The cluster is the backend of our internal DNS solution (powerdns) and provide a native multi-master configuration also for DNS servers; due the nature of our infrastructure, DNS records rarely change and so there is few replica traffic: because of this our on-prem firewall periodically send TCP reset to on-prem nodes for connections to aws nodes on port 4567 and this cause a dayly nodes evictions and re-join.
Is it possible to configure any sort of keep alive functionality in order to prevent TCP connection reset by the firewalls?

Thanks

1 Like

https://galeracluster.com/library/documentation/galera-parameters.html#evs-keepalive-period

Keepalive heartbeat packets are sent to every node, every 1s by default. This is not enough to keep your firewall happy?

Another option is to simply write something to a dummy table every 1s. Use something like pt-heartbeat, which UPDATEs 1 record every 1s. That will create constant traffic. If your nodes are still being evicted, then you should check the config of your firewall.

1 Like

Hi @matthewb

thanks for your suggestions: are the keepalive heartbeat packets sent through TCP/4567 port? If yes, I think I’m on the wrong way to solve my issue.

Thanks again!

1 Like
  • 4567 is reserved for Galera Cluster Replication traffic. Multicast replication uses both TCP and UDP transport on this port.

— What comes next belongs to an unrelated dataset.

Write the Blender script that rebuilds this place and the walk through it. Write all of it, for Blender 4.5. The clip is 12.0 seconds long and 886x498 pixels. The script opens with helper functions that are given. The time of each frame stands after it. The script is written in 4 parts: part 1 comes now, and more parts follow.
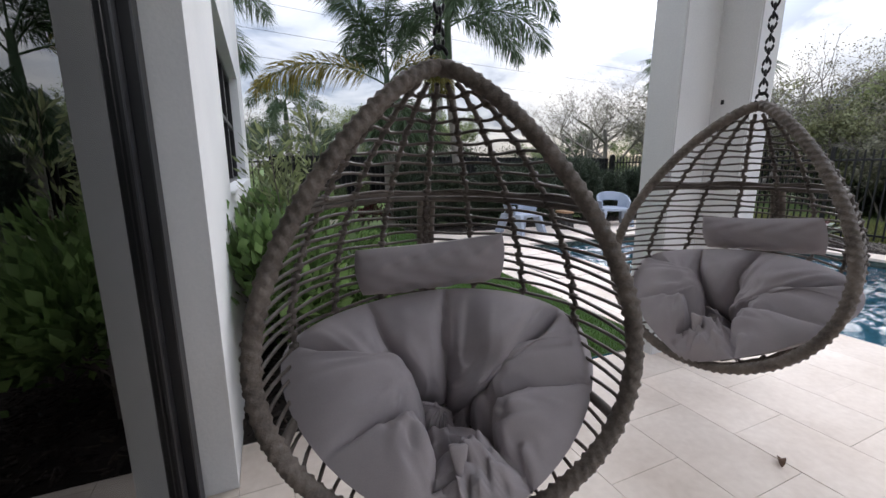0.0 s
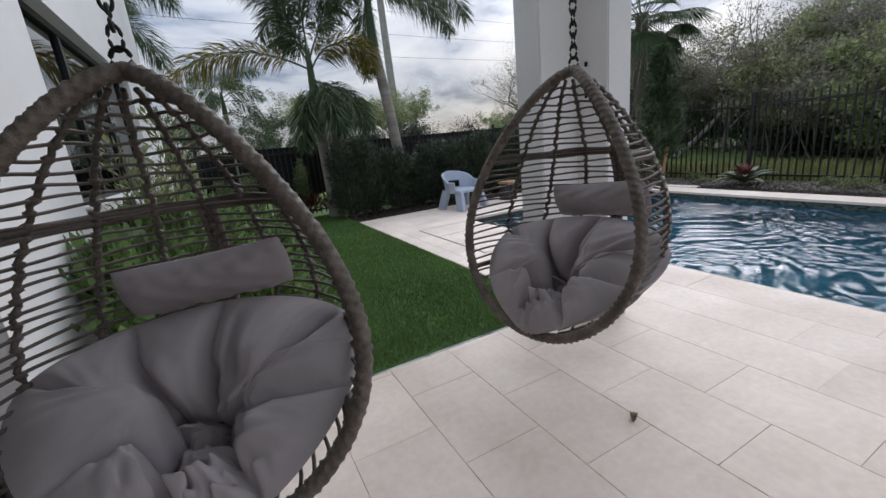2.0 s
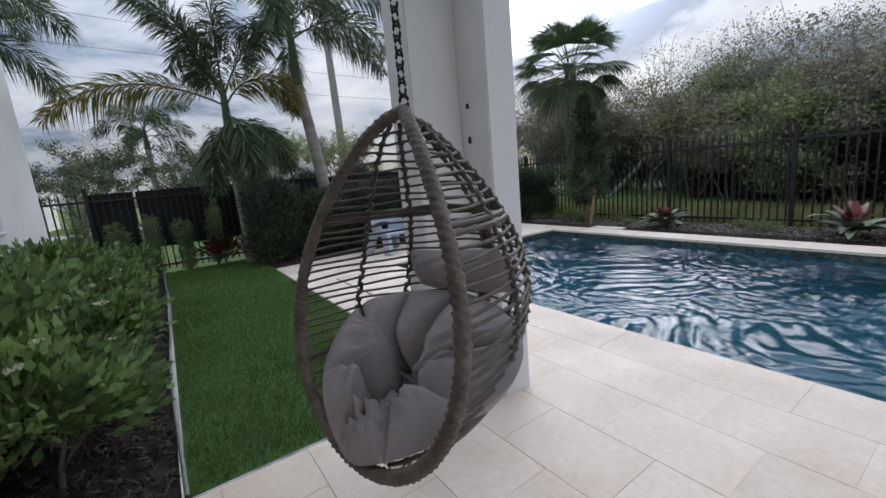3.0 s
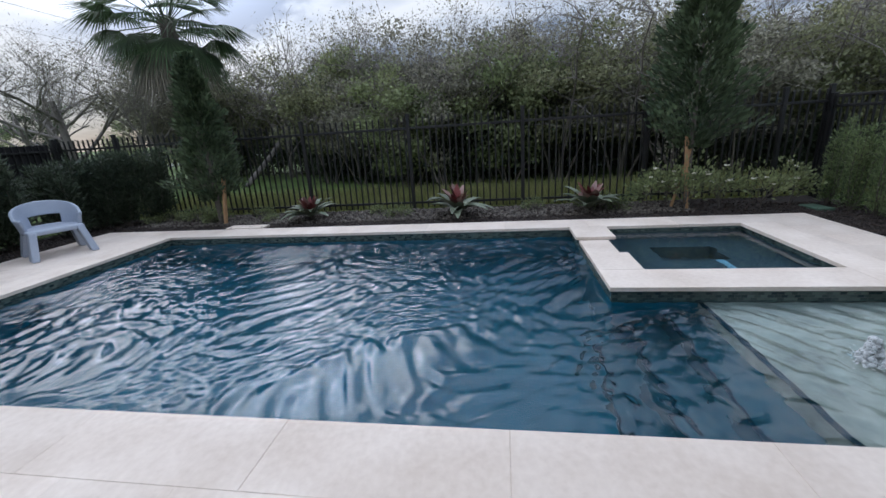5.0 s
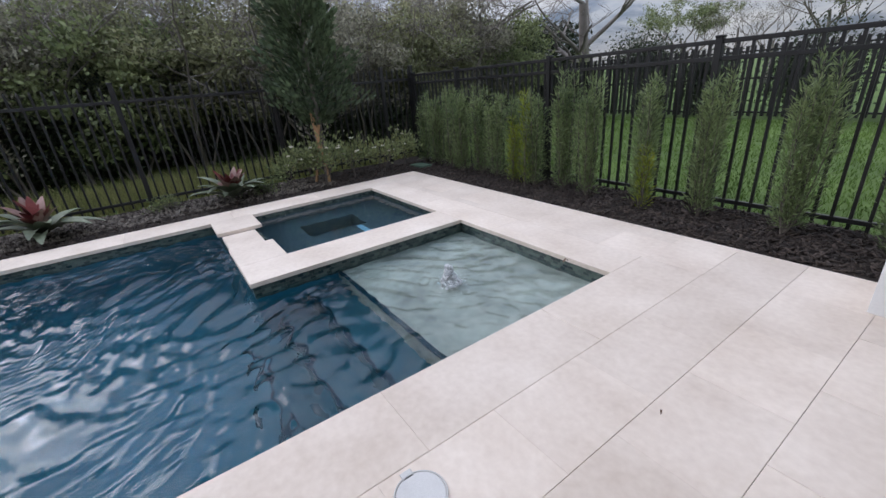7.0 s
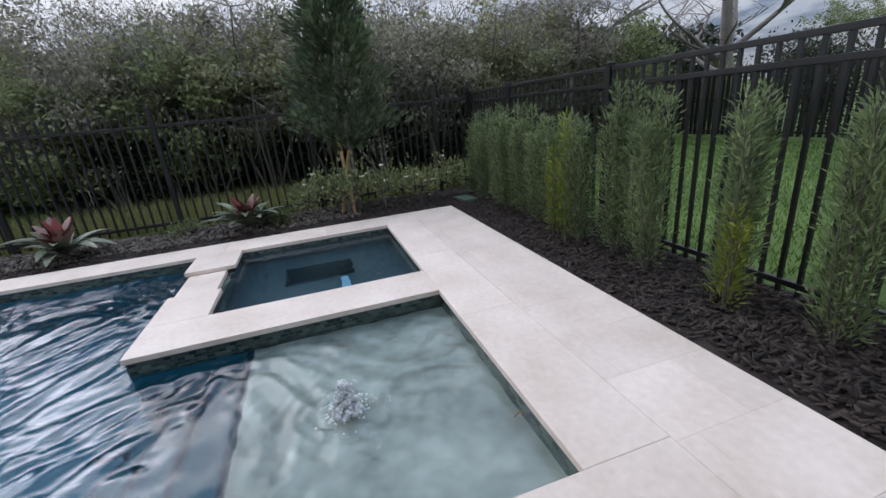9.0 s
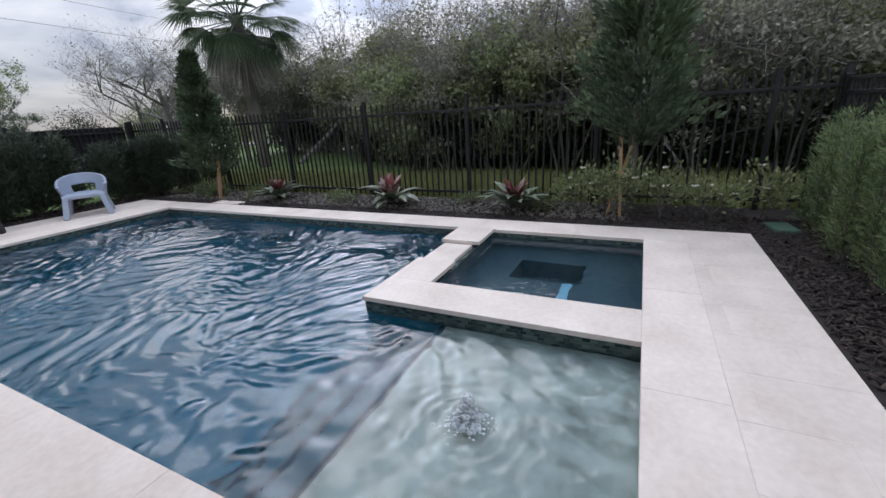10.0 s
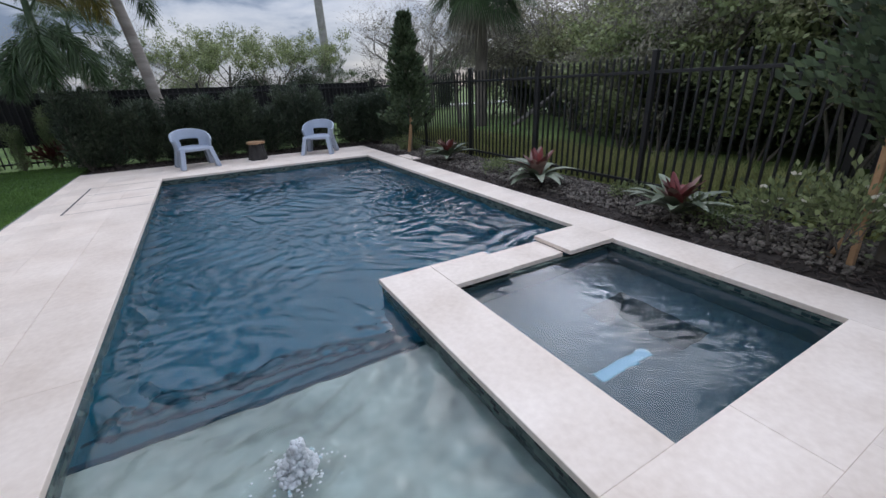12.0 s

Yes, everything Galera traffic is over 4567

1 Like

Thanks for pointing me to the right documentation: is the keepalive messages logged? May I need to start mysql daemon with an higher verbosity option?
In the meantime, I will go ahead with firewall troubleshooting.

Thanks again!

1 Like

The messages are part of the core Galera protocol and are not logged, AFAIK. What is logged is when the heartbeats are missed, and you’ve seen that already.

1 Like

I was able to confirm keepalive packets running a tcpdump capture on servers, something like that:

sudo tcpdump -n -i <server_interface> ‘dst (<node1_ip> or <node2_ip> or <node3_ip> or <node4_ip> or <node5_ip> or <node6_ip>) and dst port 4567’

TCP reset are logged about once or twice a day for every node ip on the firewall but I’m still unable to find the root cause.
Saying that, I’ll go ahead closing this thread.

Thank you all guys!

1 Like